- Stated problem
With the images removed, repeat the data below exactly.

== == ==

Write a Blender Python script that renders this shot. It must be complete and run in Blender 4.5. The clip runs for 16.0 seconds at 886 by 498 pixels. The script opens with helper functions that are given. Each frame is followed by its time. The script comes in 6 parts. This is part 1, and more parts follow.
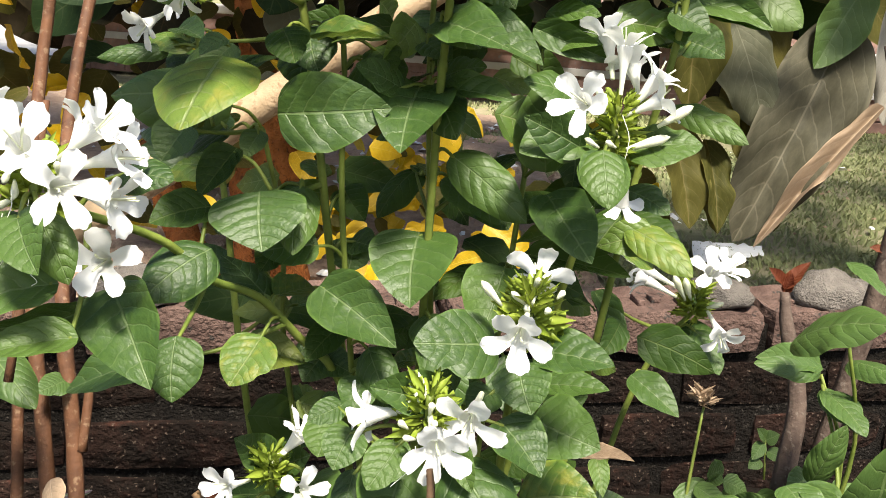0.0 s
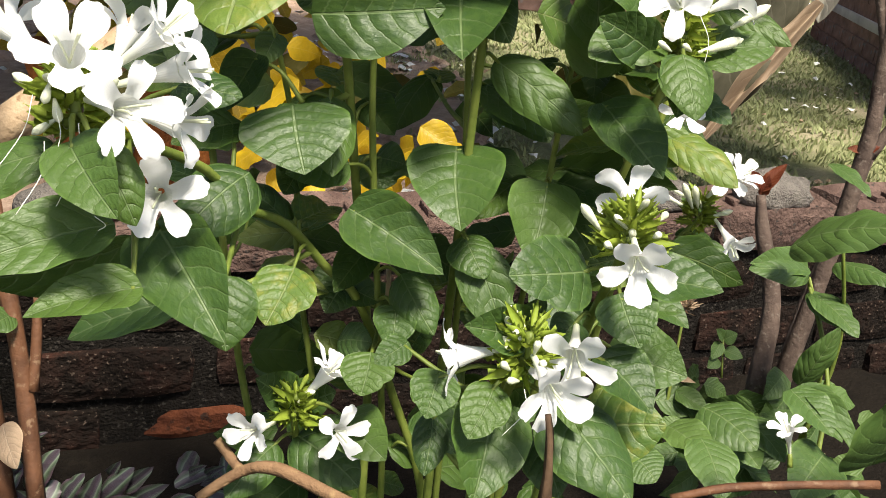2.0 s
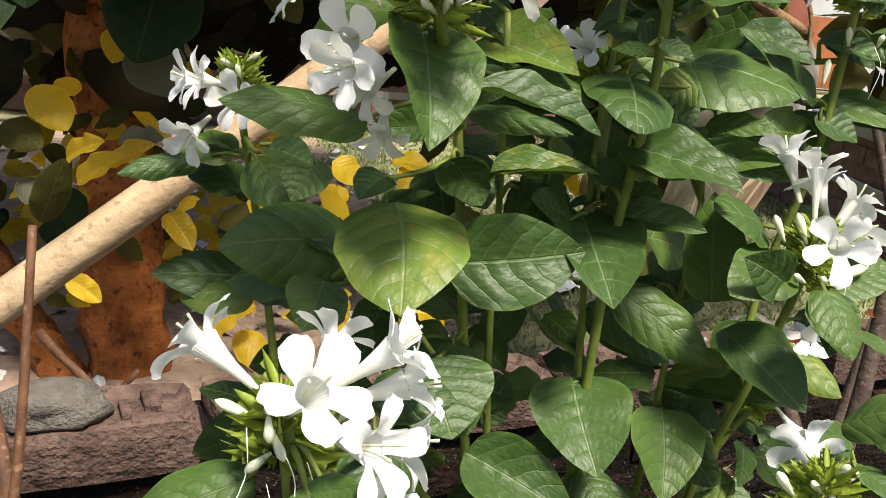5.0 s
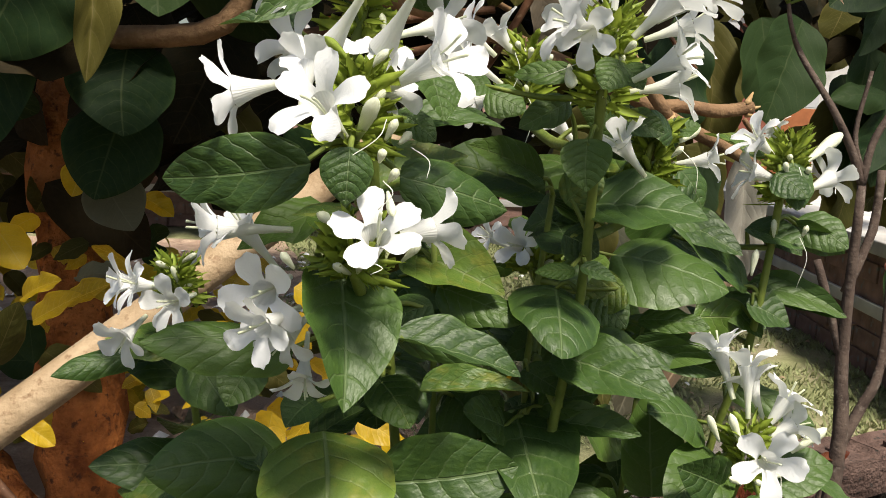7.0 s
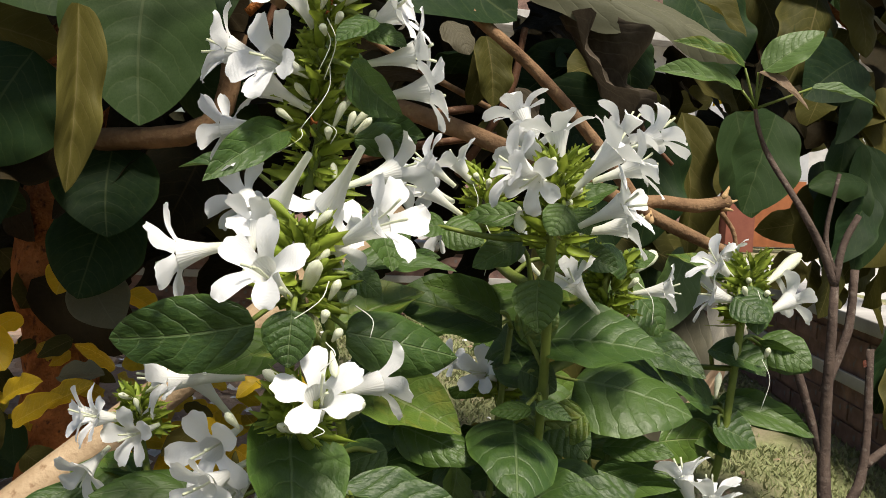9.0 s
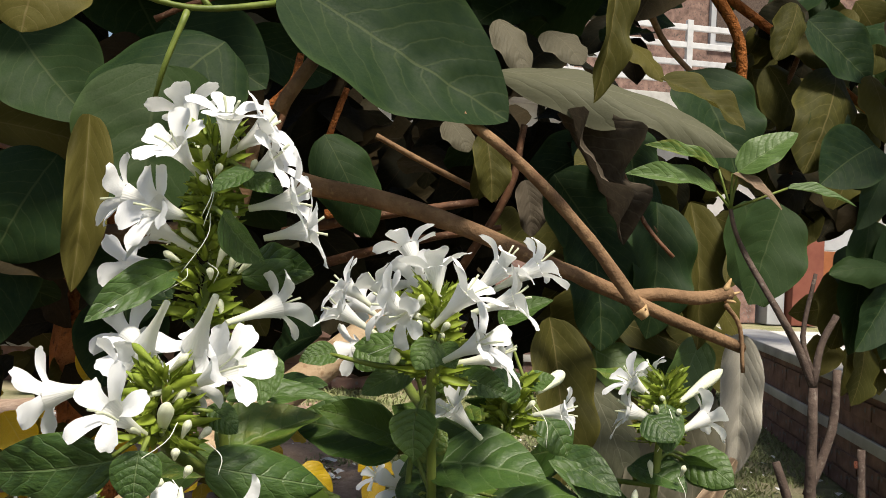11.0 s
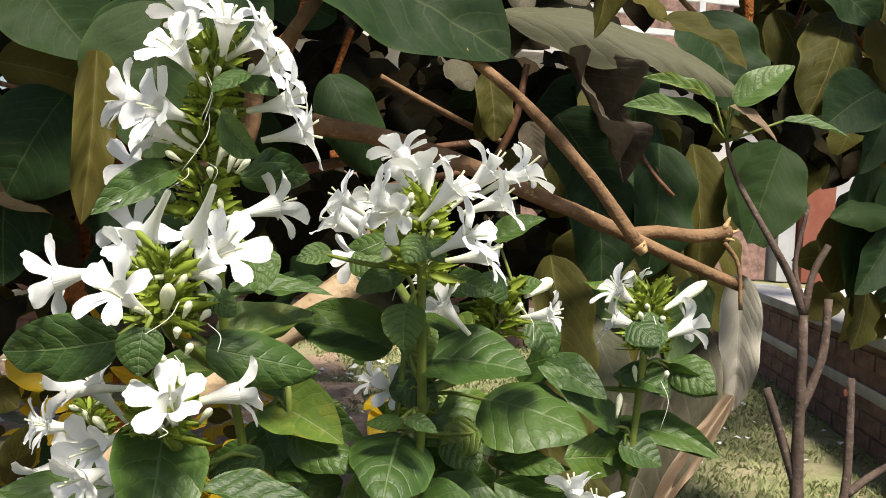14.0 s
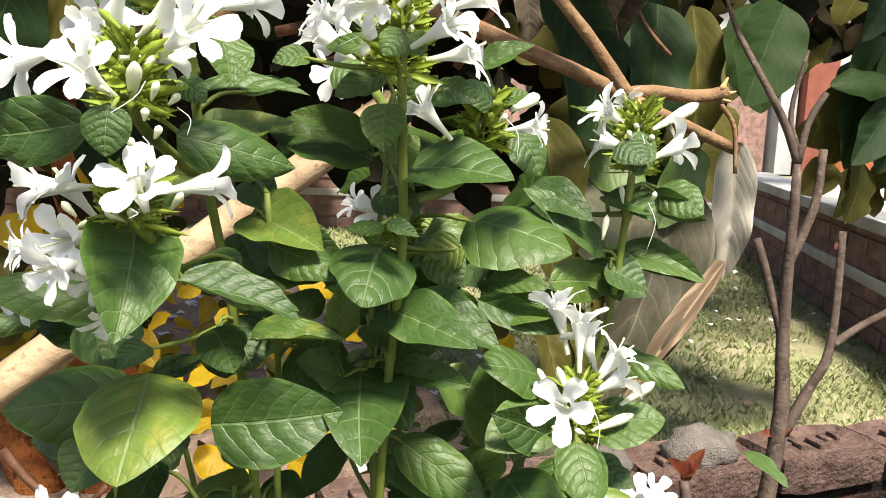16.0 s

== == ==

- Full response
Write a Blender Python script that renders this shot. It must be complete and run in Blender 4.5. The clip runs for 16.0 seconds at 886 by 498 pixels. The script opens with helper functions that are given. Each frame is followed by its time. The script comes in 6 parts. This is part 1, and more parts follow.
0.0 s
2.0 s
5.0 s
7.0 s
9.0 s
11.0 s
14.0 s
16.0 s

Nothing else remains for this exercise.